Ex-IMF head Strauss-Kahn to advise Serbian government
The former head of the International Monetary Fund, Dominique Strauss-Kahn, has agreed to become an economic adviser to the Serbian government, officials in Belgrade say.
Mr Strauss-Kahn, a French Socialist, is being prosecuted in France on charges of pimping in the city of Lille.
In 2011 he quit the IMF after claims of a sex attack on a New York hotel maid.
Serbian Deputy PM Aleksandar Vucic said Mr Strauss-Kahn's expertise, not his private life, mattered to Belgrade.
He said Mr Strauss-Kahn would advise him, the finance minister and the prime minister, and help Serbia reschedule its debt. He is expected to arrive in Belgrade next week.
"We have already spoken.
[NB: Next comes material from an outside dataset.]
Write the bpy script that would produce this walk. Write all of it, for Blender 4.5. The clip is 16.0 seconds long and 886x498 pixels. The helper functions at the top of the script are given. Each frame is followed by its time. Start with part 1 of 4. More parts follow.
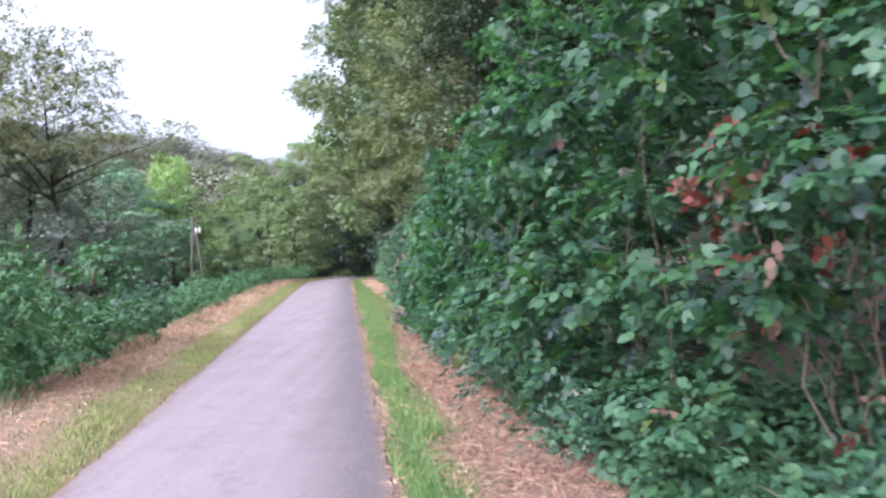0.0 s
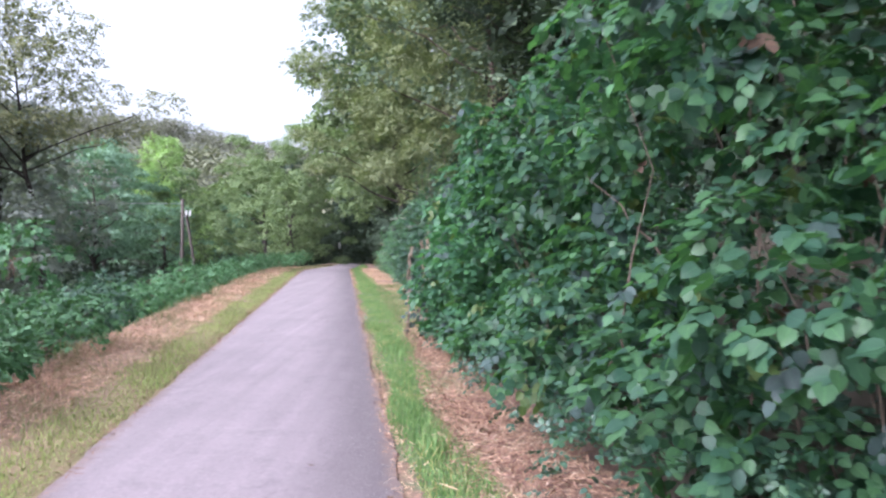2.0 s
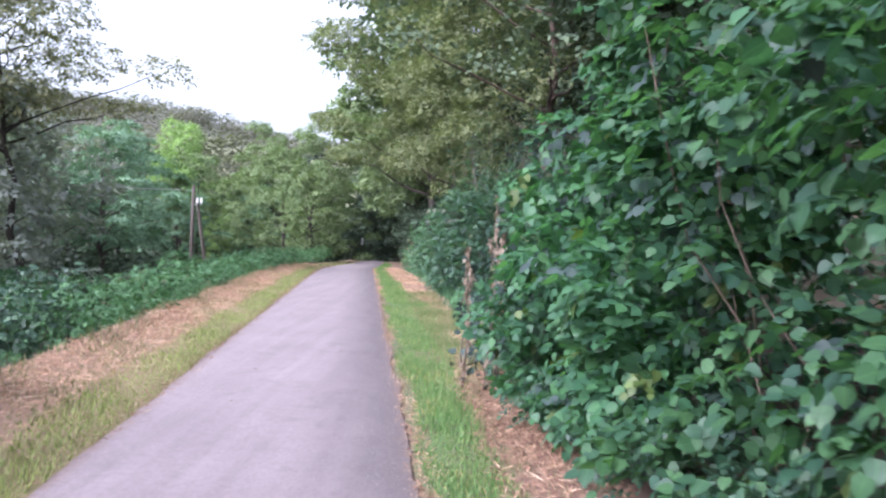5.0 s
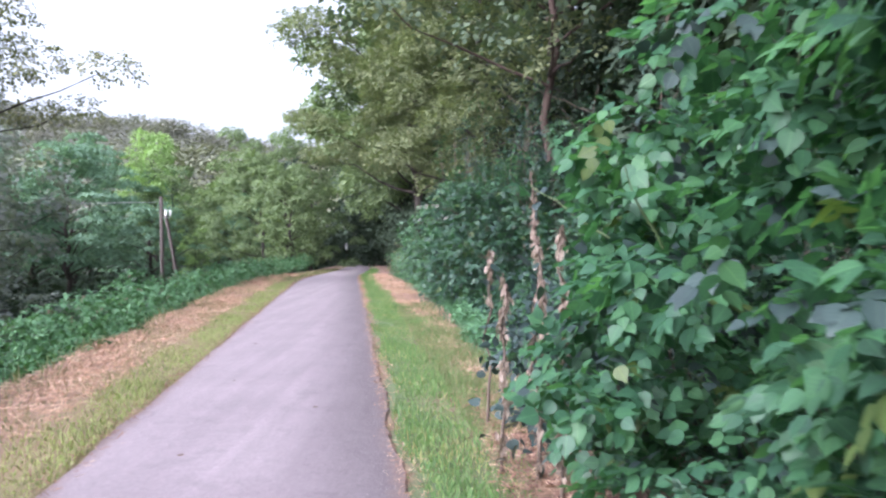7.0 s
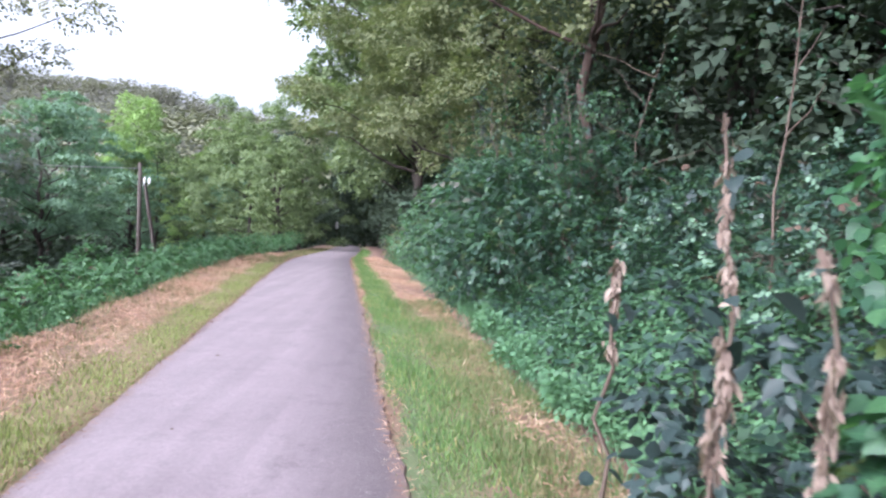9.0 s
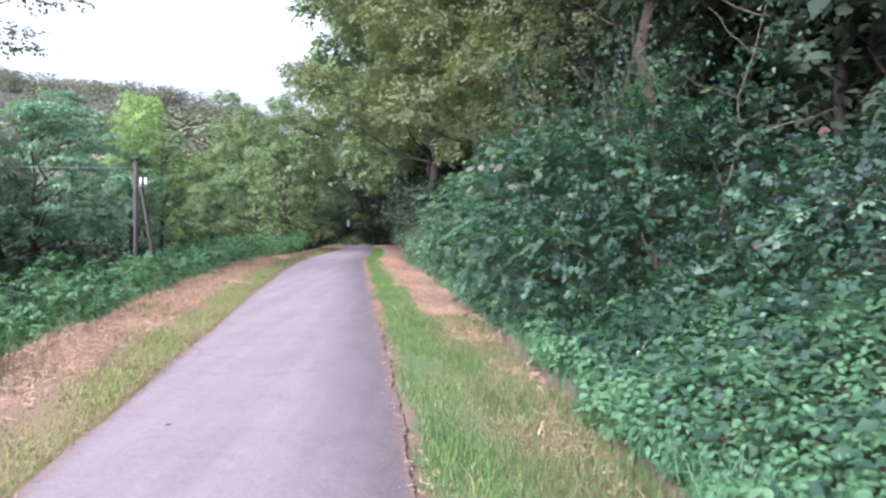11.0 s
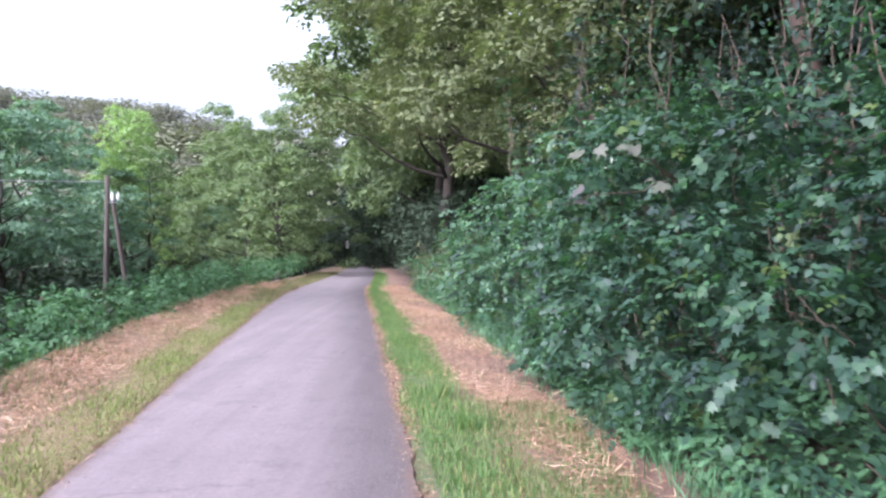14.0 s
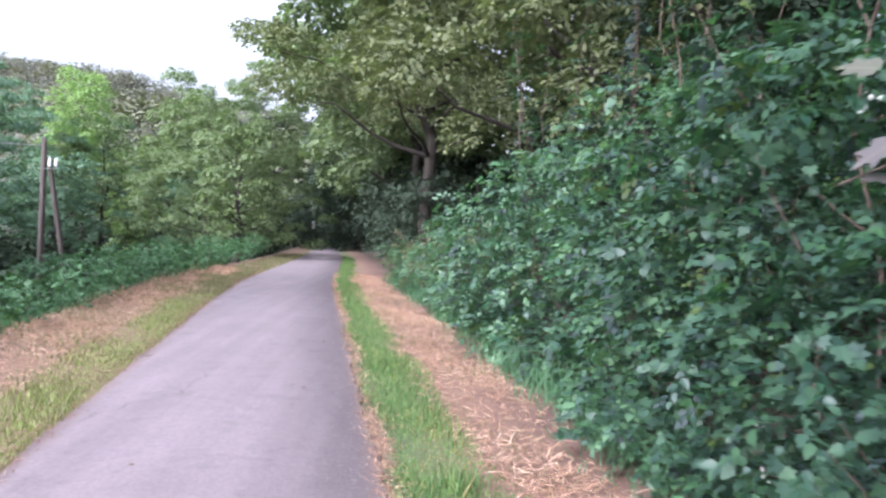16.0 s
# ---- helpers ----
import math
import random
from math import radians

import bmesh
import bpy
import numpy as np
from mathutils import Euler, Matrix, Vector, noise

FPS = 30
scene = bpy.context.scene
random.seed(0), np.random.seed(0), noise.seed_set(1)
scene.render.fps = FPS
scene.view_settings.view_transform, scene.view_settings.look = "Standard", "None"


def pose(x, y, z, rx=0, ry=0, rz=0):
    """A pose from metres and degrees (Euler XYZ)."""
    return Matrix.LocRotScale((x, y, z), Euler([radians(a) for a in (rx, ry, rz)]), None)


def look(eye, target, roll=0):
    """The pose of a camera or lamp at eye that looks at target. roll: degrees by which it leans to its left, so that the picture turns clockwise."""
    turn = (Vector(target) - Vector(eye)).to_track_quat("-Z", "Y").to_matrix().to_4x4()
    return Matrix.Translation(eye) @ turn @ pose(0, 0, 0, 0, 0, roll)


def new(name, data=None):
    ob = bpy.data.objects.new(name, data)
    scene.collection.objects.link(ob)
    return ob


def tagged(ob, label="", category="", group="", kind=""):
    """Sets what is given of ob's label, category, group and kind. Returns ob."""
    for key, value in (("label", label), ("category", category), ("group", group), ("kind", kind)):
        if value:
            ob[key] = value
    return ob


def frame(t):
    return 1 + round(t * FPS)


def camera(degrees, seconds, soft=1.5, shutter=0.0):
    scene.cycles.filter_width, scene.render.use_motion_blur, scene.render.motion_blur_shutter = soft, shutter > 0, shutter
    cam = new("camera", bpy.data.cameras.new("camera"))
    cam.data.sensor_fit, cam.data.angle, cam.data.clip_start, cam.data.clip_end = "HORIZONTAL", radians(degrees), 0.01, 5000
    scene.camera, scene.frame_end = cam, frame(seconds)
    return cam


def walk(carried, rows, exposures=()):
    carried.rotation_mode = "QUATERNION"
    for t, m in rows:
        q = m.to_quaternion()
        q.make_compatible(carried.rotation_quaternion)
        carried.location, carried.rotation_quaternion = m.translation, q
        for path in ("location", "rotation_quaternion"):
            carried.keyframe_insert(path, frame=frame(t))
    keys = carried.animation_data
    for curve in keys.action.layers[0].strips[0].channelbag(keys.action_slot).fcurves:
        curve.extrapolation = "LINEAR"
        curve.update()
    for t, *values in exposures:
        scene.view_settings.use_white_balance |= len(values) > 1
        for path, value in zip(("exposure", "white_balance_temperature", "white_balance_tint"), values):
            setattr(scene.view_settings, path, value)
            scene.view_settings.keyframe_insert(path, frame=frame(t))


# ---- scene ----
cam = camera(58.8, 16.0, soft=2.4, shutter=0.4)
METRES, EYE, TILT, LEAN, TURN = 20.6, 1.52, 0.0, 0.0, 0.0
ROWS = [
    (0.0, 0, 0, 0, -0.0, 0.0, 0.0),
    (0.5, -0.0065, 0.0348, -0.0011, 1.69, -0.5, -2.03),
    (1.0, -0.0108, 0.0671, -0.0012, 0.89, -0.1, -0.08),
    (1.5, -0.0145, 0.1016, -0.0002, 0.54, -0.12, -1.69),
    (2.0, -0.0205, 0.1356, -0.0004, -0.15, -0.9, -0.76),
    (2.5, -0.0226, 0.1708, -0.0004, 0.63, -1.78, -1.45),
    (3.0, -0.0285, 0.2048, -0.0026, 0.74, -1.93, -1.75),
    (3.5, -0.0288, 0.2392, -0.0026, 0.6, -1.59, -0.26),
    (4.0, -0.034, 0.2733, -0.0027, 1.56, -1.02, -2.77),
    (6.5, -0.0571, 0.4409, -0.0019, 0.84, -1.03, -0.7),
    (7.0, -0.0592, 0.4742, -0.0026, 0.41, -1.02, 0.55),
    (7.5, -0.0657, 0.5074, -0.0032, 0.23, -2.1, -1.4),
    (8.0, -0.0706, 0.5394, -0.003, 0.07, -2.5, 0.13),
    (8.5, -0.074, 0.5727, -0.0016, 0.5, -2.11, -1.46),
    (9.0, -0.0807, 0.604, -0.0011, -0.3, -2.26, -2.2),
    (11.5, -0.0958, 0.7697, -0.0025, 0.65, -2.65, -0.52),
    (12.0, -0.0971, 0.8039, -0.001, 2.12, -2.7, -1.91),
    (12.5, -0.1039, 0.8357, -0.0011, 2.38, -1.09, -2.71),
    (13.0, -0.1074, 0.87, -0.001, 2.39, -0.72, -0.98),
    (13.5, -0.1165, 0.9028, -0.0016, 1.49, -0.87, -1.5),
    (14.0, -0.1224, 0.9353, -0.0023, 0.44, -1.09, -0.9),
    (14.5, -0.1271, 0.9687, -0.0017, -0.3, -1.03, -2.53),
    (15.0, -0.1317, 1.0011, -0.0015, -2.25, -0.83, -1.77),
    (15.5, -0.1345, 1.0363, 0.0002, -2.52, -1.31, -3.81),
    (16.0, -0.1405, 1.0711, -0.0002, -1.95, -2.19, -3.16),
]
walk(cam, [(t, pose(0, 0, EYE, TILT, LEAN, TURN) @ pose(METRES * x, METRES * y, METRES * z, 90 + pitch, roll, yaw)) for t, x, y, z, yaw, pitch, roll in ROWS],
     exposures=[(0.0, 1.95, 5650, 21), (16.0, 1.95, 5650, 21)])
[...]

He was not happy when he saw what awaited him, but he has already suggested a few solutions," Mr Vucic added.
Austria's former chancellor Alfred Gusenbauer will also advise the Serbian government, Serbia's B92 news website reported.
Referring to the sexual assault allegations which ended Mr Strauss-Kahn's IMF career, Mr Vucic said his private life was "not the thing by which to judge someone's expertise".
The assault charges against Mr Strauss-Khan have now been dropped, and he reached a settlement with the woman involved in the case.
In July Mr Strauss-Kahn, who was once tipped to run as a presidential candidate in France, said his political career was now over.
He has been appointed a member of the board of directors at two Russian state-controlled financial institutions - the Russian Fund for Direct Investment and the Russian Bank for Regional Development.
Earlier in July, investigating magistrates in France decided he should be tried along with 12 others in connection with an alleged prostitution ring at a hotel in Lille.
Mr Strauss-Kahn has admitted attending sex parties there, but says he did not know that some of the women were paid prostitutes.